Problem to work on => Write out the material exactly, with the pictures left out.

================================

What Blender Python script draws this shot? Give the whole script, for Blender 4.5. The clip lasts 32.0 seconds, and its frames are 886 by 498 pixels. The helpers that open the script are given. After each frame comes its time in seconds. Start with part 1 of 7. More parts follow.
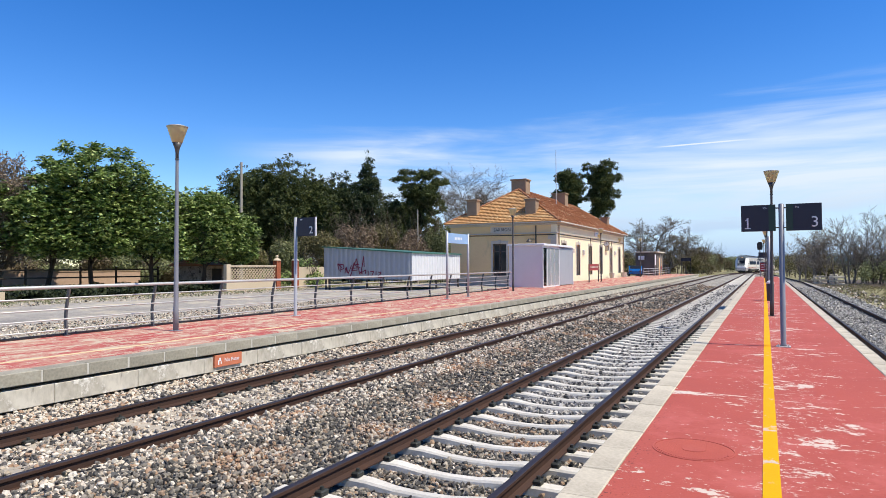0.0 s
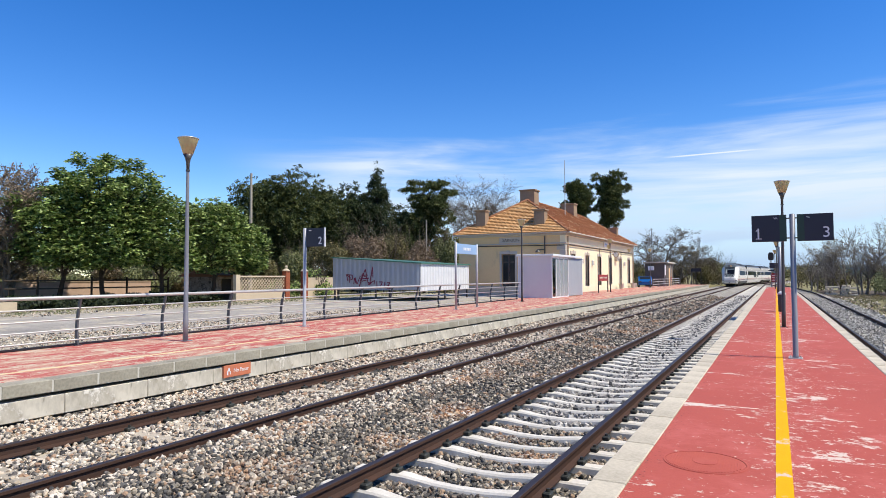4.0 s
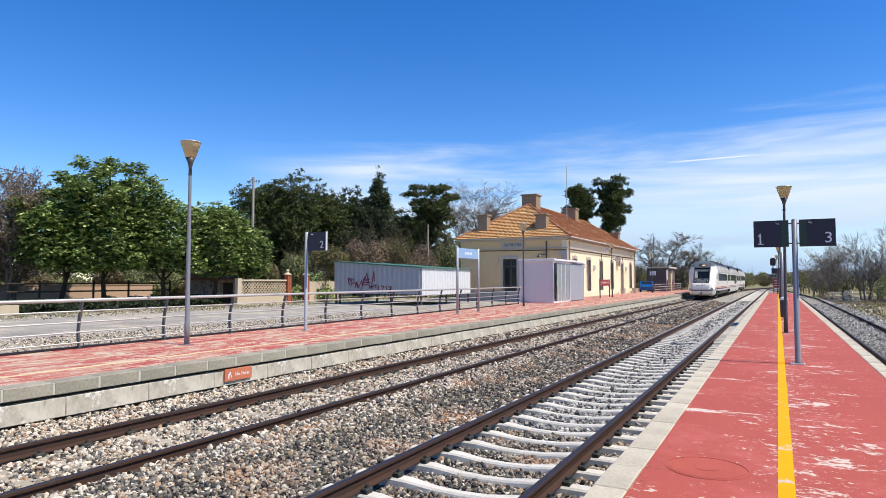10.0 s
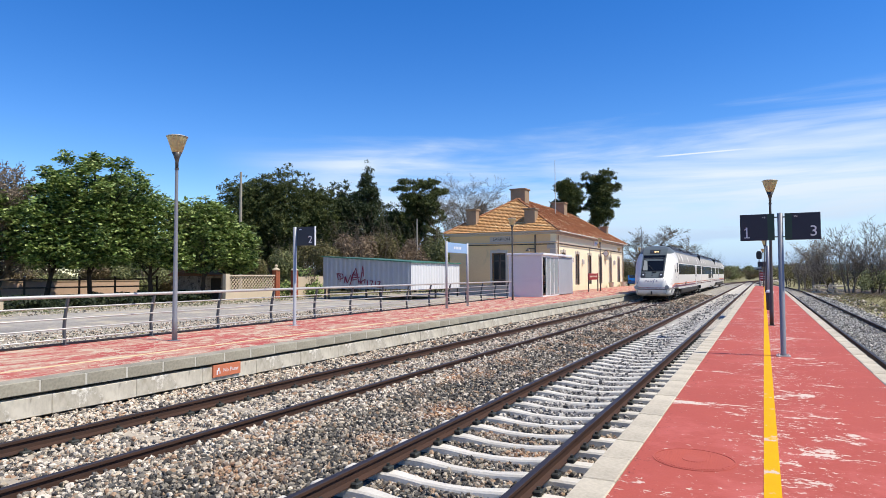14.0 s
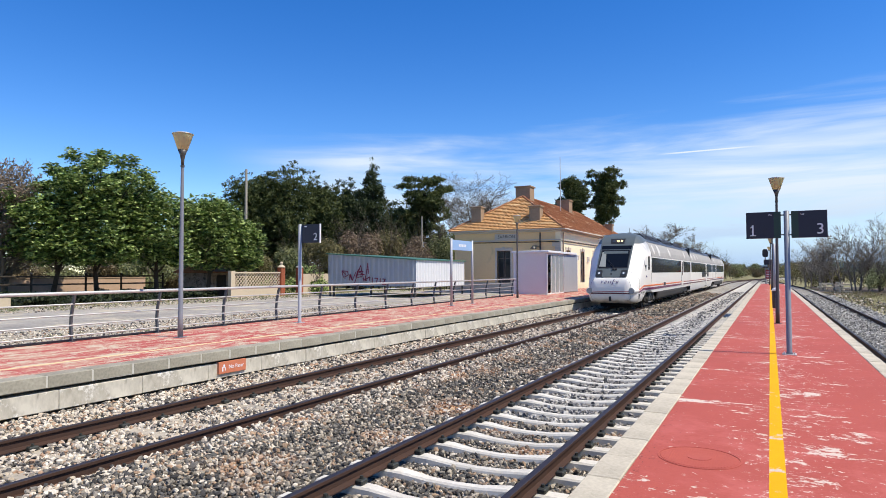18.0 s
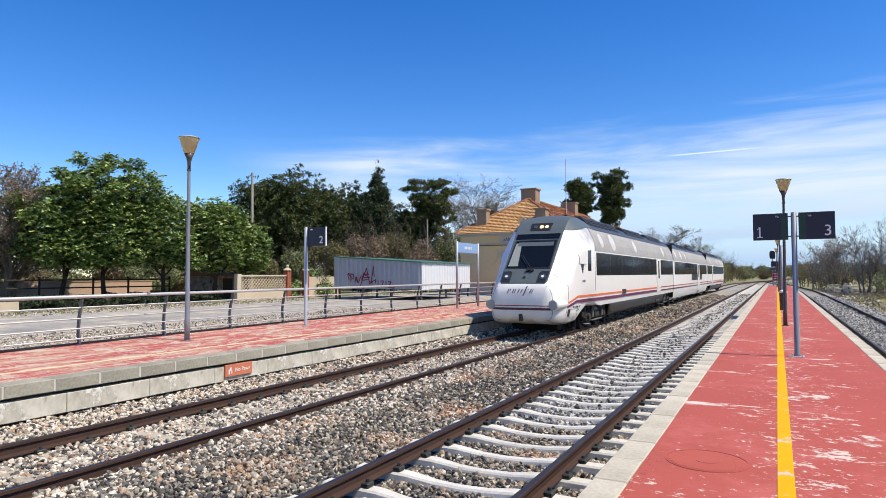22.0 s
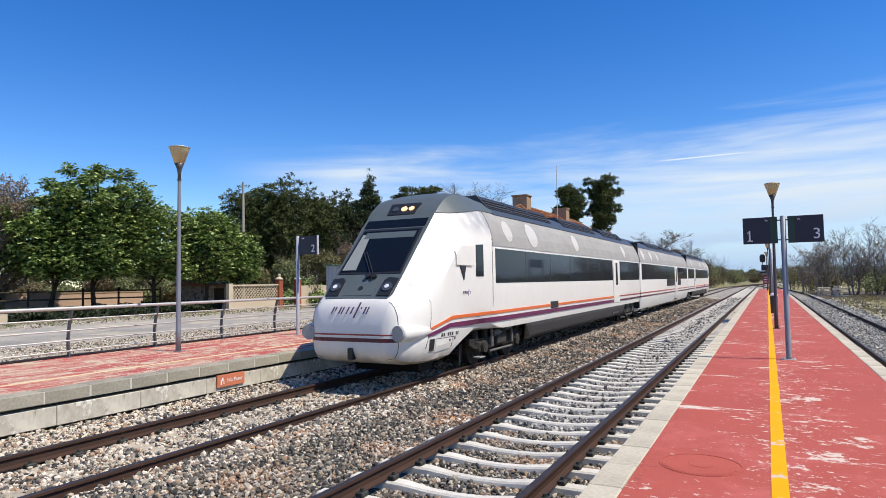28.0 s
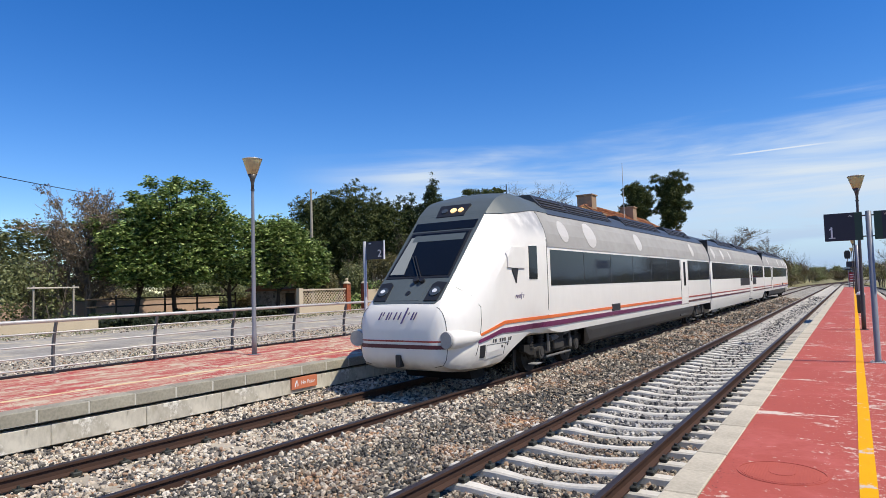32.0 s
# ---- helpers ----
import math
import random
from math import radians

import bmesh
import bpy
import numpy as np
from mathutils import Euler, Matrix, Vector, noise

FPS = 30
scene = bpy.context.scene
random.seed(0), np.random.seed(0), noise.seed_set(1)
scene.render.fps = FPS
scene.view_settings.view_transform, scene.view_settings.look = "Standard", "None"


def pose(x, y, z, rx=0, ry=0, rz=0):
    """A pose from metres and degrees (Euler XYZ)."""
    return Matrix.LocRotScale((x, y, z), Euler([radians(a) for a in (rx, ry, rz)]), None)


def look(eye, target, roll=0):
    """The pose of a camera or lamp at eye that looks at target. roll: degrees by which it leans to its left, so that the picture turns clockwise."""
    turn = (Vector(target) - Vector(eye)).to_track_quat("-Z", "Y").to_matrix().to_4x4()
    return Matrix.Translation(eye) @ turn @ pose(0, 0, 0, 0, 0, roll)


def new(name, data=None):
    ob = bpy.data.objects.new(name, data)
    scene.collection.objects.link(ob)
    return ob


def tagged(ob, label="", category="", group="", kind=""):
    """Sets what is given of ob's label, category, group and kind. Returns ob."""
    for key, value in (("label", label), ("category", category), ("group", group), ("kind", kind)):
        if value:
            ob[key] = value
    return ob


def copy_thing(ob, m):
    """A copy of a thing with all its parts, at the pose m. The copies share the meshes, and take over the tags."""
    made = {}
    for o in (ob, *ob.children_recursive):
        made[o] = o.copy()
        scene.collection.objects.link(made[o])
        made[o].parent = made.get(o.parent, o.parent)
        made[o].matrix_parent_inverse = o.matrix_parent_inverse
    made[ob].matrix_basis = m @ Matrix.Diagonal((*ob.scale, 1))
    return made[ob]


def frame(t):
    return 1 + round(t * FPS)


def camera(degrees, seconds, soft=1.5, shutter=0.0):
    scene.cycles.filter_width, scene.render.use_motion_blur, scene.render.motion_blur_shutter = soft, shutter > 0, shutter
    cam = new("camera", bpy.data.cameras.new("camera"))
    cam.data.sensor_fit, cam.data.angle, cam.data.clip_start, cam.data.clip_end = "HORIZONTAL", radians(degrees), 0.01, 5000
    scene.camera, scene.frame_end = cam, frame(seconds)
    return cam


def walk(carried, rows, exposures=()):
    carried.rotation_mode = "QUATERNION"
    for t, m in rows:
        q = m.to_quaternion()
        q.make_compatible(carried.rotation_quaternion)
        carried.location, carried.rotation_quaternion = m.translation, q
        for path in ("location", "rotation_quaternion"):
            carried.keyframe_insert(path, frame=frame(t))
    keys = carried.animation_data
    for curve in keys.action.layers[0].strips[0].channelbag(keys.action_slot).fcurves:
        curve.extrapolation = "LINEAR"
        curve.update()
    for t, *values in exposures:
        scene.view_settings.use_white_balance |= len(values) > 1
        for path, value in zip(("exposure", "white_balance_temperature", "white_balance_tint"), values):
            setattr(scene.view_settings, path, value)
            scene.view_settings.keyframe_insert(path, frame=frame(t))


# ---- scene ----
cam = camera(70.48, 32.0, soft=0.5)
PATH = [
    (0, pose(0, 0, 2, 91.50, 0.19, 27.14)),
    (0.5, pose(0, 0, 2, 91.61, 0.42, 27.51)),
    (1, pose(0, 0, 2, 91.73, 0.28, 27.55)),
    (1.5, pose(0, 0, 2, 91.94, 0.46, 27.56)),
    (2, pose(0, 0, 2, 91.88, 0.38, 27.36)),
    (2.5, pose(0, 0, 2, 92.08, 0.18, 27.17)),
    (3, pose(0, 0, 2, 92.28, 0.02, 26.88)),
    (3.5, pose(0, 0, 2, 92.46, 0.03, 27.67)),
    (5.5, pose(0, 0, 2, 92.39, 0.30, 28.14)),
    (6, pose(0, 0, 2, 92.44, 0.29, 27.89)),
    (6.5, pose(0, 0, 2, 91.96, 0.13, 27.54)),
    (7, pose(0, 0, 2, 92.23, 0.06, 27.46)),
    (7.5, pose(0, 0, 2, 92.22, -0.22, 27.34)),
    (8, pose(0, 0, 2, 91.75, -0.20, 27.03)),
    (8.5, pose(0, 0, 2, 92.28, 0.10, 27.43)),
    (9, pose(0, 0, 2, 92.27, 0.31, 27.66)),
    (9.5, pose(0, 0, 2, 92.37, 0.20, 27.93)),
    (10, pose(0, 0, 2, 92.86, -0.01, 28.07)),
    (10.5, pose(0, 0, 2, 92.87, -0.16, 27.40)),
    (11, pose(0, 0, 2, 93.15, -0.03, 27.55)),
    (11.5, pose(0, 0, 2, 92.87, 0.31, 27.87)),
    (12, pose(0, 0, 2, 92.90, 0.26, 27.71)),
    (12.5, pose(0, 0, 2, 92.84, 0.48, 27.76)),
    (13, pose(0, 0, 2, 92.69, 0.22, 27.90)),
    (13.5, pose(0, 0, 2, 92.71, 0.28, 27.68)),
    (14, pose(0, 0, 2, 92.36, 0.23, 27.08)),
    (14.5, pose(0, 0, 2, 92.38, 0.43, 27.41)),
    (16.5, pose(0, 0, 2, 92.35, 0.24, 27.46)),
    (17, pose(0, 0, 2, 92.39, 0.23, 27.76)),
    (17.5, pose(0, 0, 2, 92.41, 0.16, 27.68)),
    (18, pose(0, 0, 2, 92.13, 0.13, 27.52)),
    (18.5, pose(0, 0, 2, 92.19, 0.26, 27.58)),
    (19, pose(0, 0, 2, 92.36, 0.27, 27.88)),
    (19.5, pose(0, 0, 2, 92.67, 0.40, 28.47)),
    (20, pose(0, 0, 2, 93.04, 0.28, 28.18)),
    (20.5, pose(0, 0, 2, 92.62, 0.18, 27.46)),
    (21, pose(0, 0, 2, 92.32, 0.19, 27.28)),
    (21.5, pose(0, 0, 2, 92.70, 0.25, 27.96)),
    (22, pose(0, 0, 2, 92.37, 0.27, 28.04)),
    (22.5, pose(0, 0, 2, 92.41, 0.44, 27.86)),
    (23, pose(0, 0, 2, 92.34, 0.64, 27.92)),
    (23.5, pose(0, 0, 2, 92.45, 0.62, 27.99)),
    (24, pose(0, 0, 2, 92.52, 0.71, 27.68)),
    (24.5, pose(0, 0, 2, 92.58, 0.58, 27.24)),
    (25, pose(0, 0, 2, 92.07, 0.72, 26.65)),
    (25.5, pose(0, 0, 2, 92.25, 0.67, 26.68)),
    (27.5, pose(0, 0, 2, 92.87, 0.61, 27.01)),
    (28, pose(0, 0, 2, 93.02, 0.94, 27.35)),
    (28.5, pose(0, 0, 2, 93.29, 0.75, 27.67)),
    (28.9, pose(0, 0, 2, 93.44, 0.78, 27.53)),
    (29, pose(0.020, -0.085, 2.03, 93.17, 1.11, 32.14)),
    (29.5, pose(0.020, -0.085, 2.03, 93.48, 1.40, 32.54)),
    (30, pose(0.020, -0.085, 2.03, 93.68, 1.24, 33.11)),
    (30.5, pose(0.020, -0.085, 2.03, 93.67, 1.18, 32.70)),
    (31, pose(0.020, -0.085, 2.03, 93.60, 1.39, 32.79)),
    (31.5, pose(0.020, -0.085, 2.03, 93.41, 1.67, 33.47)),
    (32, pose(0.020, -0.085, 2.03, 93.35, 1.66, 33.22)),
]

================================

Result =>
What Blender Python script draws this shot? Give the whole script, for Blender 4.5. The clip lasts 32.0 seconds, and its frames are 886 by 498 pixels. The helpers that open the script are given. After each frame comes its time in seconds. Start with part 1 of 7. More parts follow.
0.0 s
4.0 s
10.0 s
14.0 s
18.0 s
22.0 s
28.0 s
32.0 s
# ---- helpers ----
import math
import random
from math import radians

import bmesh
import bpy
import numpy as np
from mathutils import Euler, Matrix, Vector, noise

FPS = 30
scene = bpy.context.scene
random.seed(0), np.random.seed(0), noise.seed_set(1)
scene.render.fps = FPS
scene.view_settings.view_transform, scene.view_settings.look = "Standard", "None"


def pose(x, y, z, rx=0, ry=0, rz=0):
    """A pose from metres and degrees (Euler XYZ)."""
    return Matrix.LocRotScale((x, y, z), Euler([radians(a) for a in (rx, ry, rz)]), None)


def look(eye, target, roll=0):
    """The pose of a camera or lamp at eye that looks at target. roll: degrees by which it leans to its left, so that the picture turns clockwise."""
    turn = (Vector(target) - Vector(eye)).to_track_quat("-Z", "Y").to_matrix().to_4x4()
    return Matrix.Translation(eye) @ turn @ pose(0, 0, 0, 0, 0, roll)


def new(name, data=None):
    ob = bpy.data.objects.new(name, data)
    scene.collection.objects.link(ob)
    return ob


def tagged(ob, label="", category="", group="", kind=""):
    """Sets what is given of ob's label, category, group and kind. Returns ob."""
    for key, value in (("label", label), ("category", category), ("group", group), ("kind", kind)):
        if value:
            ob[key] = value
    return ob


def copy_thing(ob, m):
    """A copy of a thing with all its parts, at the pose m. The copies share the meshes, and take over the tags."""
    made = {}
    for o in (ob, *ob.children_recursive):
        made[o] = o.copy()
        scene.collection.objects.link(made[o])
        made[o].parent = made.get(o.parent, o.parent)
        made[o].matrix_parent_inverse = o.matrix_parent_inverse
    made[ob].matrix_basis = m @ Matrix.Diagonal((*ob.scale, 1))
    return made[ob]


def frame(t):
    return 1 + round(t * FPS)


def camera(degrees, seconds, soft=1.5, shutter=0.0):
    scene.cycles.filter_width, scene.render.use_motion_blur, scene.render.motion_blur_shutter = soft, shutter > 0, shutter
    cam = new("camera", bpy.data.cameras.new("camera"))
    cam.data.sensor_fit, cam.data.angle, cam.data.clip_start, cam.data.clip_end = "HORIZONTAL", radians(degrees), 0.01, 5000
    scene.camera, scene.frame_end = cam, frame(seconds)
    return cam


def walk(carried, rows, exposures=()):
    carried.rotation_mode = "QUATERNION"
    for t, m in rows:
        q = m.to_quaternion()
        q.make_compatible(carried.rotation_quaternion)
        carried.location, carried.rotation_quaternion = m.translation, q
        for path in ("location", "rotation_quaternion"):
            carried.keyframe_insert(path, frame=frame(t))
    keys = carried.animation_data
    for curve in keys.action.layers[0].strips[0].channelbag(keys.action_slot).fcurves:
        curve.extrapolation = "LINEAR"
        curve.update()
    for t, *values in exposures:
        scene.view_settings.use_white_balance |= len(values) > 1
        for path, value in zip(("exposure", "white_balance_temperature", "white_balance_tint"), values):
            setattr(scene.view_settings, path, value)
            scene.view_settings.keyframe_insert(path, frame=frame(t))


# ---- scene ----
cam = camera(70.48, 32.0, soft=0.5)
PATH = [
    (0, pose(0, 0, 2, 91.50, 0.19, 27.14)),
    (0.5, pose(0, 0, 2, 91.61, 0.42, 27.51)),
    (1, pose(0, 0, 2, 91.73, 0.28, 27.55)),
    (1.5, pose(0, 0, 2, 91.94, 0.46, 27.56)),
    (2, pose(0, 0, 2, 91.88, 0.38, 27.36)),
    (2.5, pose(0, 0, 2, 92.08, 0.18, 27.17)),
    (3, pose(0, 0, 2, 92.28, 0.02, 26.88)),
    (3.5, pose(0, 0, 2, 92.46, 0.03, 27.67)),
    (5.5, pose(0, 0, 2, 92.39, 0.30, 28.14)),
    (6, pose(0, 0, 2, 92.44, 0.29, 27.89)),
    (6.5, pose(0, 0, 2, 91.96, 0.13, 27.54)),
    (7, pose(0, 0, 2, 92.23, 0.06, 27.46)),
    (7.5, pose(0, 0, 2, 92.22, -0.22, 27.34)),
    (8, pose(0, 0, 2, 91.75, -0.20, 27.03)),
    (8.5, pose(0, 0, 2, 92.28, 0.10, 27.43)),
    (9, pose(0, 0, 2, 92.27, 0.31, 27.66)),
    (9.5, pose(0, 0, 2, 92.37, 0.20, 27.93)),
    (10, pose(0, 0, 2, 92.86, -0.01, 28.07)),
    (10.5, pose(0, 0, 2, 92.87, -0.16, 27.40)),
    (11, pose(0, 0, 2, 93.15, -0.03, 27.55)),
    (11.5, pose(0, 0, 2, 92.87, 0.31, 27.87)),
    (12, pose(0, 0, 2, 92.90, 0.26, 27.71)),
    (12.5, pose(0, 0, 2, 92.84, 0.48, 27.76)),
    (13, pose(0, 0, 2, 92.69, 0.22, 27.90)),
    (13.5, pose(0, 0, 2, 92.71, 0.28, 27.68)),
    (14, pose(0, 0, 2, 92.36, 0.23, 27.08)),
    (14.5, pose(0, 0, 2, 92.38, 0.43, 27.41)),
    (16.5, pose(0, 0, 2, 92.35, 0.24, 27.46)),
    (17, pose(0, 0, 2, 92.39, 0.23, 27.76)),
    (17.5, pose(0, 0, 2, 92.41, 0.16, 27.68)),
    (18, pose(0, 0, 2, 92.13, 0.13, 27.52)),
    (18.5, pose(0, 0, 2, 92.19, 0.26, 27.58)),
    (19, pose(0, 0, 2, 92.36, 0.27, 27.88)),
    (19.5, pose(0, 0, 2, 92.67, 0.40, 28.47)),
    (20, pose(0, 0, 2, 93.04, 0.28, 28.18)),
    (20.5, pose(0, 0, 2, 92.62, 0.18, 27.46)),
    (21, pose(0, 0, 2, 92.32, 0.19, 27.28)),
    (21.5, pose(0, 0, 2, 92.70, 0.25, 27.96)),
    (22, pose(0, 0, 2, 92.37, 0.27, 28.04)),
    (22.5, pose(0, 0, 2, 92.41, 0.44, 27.86)),
    (23, pose(0, 0, 2, 92.34, 0.64, 27.92)),
    (23.5, pose(0, 0, 2, 92.45, 0.62, 27.99)),
    (24, pose(0, 0, 2, 92.52, 0.71, 27.68)),
    (24.5, pose(0, 0, 2, 92.58, 0.58, 27.24)),
    (25, pose(0, 0, 2, 92.07, 0.72, 26.65)),
    (25.5, pose(0, 0, 2, 92.25, 0.67, 26.68)),
    (27.5, pose(0, 0, 2, 92.87, 0.61, 27.01)),
    (28, pose(0, 0, 2, 93.02, 0.94, 27.35)),
    (28.5, pose(0, 0, 2, 93.29, 0.75, 27.67)),
    (28.9, pose(0, 0, 2, 93.44, 0.78, 27.53)),
    (29, pose(0.020, -0.085, 2.03, 93.17, 1.11, 32.14)),
    (29.5, pose(0.020, -0.085, 2.03, 93.48, 1.40, 32.54)),
    (30, pose(0.020, -0.085, 2.03, 93.68, 1.24, 33.11)),
    (30.5, pose(0.020, -0.085, 2.03, 93.67, 1.18, 32.70)),
    (31, pose(0.020, -0.085, 2.03, 93.60, 1.39, 32.79)),
    (31.5, pose(0.020, -0.085, 2.03, 93.41, 1.67, 33.47)),
    (32, pose(0.020, -0.085, 2.03, 93.35, 1.66, 33.22)),
]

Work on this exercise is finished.